If you’re an executor, personal representative, or administrator of an estate, your job begins at the death of the person whose estate you’re administering. The following list contains tasks you need to take care of in the first days and weeks after the decedent’s death.

  • Determine the decedent’s wishes regarding arrangements such as funeral and burial.

  • Obtain copies of the death certificate.

  • Ascertain whether the decedent had a last will and other estate-planning documents and then try to find them.

  • Apply for a federal Taxpayer Identification Number for the estate, using Form SS-4. (This is like a Social Security number for the estate.)

  • Figure out the decedent’s domicile (where he or she “lived” for probate and tax purposes) and where real property (real estate) is located, because the executor may have to probate the estate in multiple jurisdictions.

  • Determine whether you need professional advisors such as an attorney, CPA, or enrolled agent.

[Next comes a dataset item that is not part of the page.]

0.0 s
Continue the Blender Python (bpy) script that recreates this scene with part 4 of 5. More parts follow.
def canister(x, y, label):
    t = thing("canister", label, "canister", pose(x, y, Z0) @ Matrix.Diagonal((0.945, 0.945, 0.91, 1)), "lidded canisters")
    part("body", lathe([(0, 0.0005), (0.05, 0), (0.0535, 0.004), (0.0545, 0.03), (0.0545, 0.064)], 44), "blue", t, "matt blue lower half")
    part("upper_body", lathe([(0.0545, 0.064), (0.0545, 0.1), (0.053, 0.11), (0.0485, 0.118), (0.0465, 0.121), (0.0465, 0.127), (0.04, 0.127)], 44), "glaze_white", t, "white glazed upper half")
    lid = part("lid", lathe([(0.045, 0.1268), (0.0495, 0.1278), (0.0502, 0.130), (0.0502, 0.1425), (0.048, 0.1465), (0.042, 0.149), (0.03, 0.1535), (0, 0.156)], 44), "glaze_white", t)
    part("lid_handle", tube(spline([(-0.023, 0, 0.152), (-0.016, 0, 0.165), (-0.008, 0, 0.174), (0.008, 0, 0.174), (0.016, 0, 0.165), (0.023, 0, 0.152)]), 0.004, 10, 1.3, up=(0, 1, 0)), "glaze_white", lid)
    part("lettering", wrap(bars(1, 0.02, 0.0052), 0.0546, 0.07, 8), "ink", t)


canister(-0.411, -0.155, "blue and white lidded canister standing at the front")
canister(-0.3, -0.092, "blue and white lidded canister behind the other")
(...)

  • If the decedent has no surviving spouse:

    • Change the locks on the decedent’s residence immediately.

    • Locate and take possession of decedent’s checkbook and credit cards and notify banks and credit card companies of the decedent’s passing.

    • Notify the decedent’s homeowner’s insurance company and automobile insurance company. Add executor, when appointed, as insured and determine whether coverage, particularly on items of unusual value, is adequate.

  • Cancel pending contracts (such as purchase and sale agreements on real estate) and rewrite as executor.

  • Marshall and safeguard the decedent’s assets by

    • Locating the safe-deposit box and inventorying its contents

    • Collecting information regarding the type, value, and manner of holding for all the decedent’s assets

  • Determine heirs at law (those who would inherit if the decedent was will-less) and beneficiaries (those who inherit in the presence of a will) of the decedent’s estate.

  • Decide whether probate of the decedent’s will (or administration of the decedent’s estate) is necessary and file the decedent’s last will with the probate court.

  • If probate is necessary:

    • Figure out whether ancillary, or supplemental, probate is also necessary (for real property in another state).

    • Decide whether temporary administration of the estate is necessary for assets that must be dealt with immediately.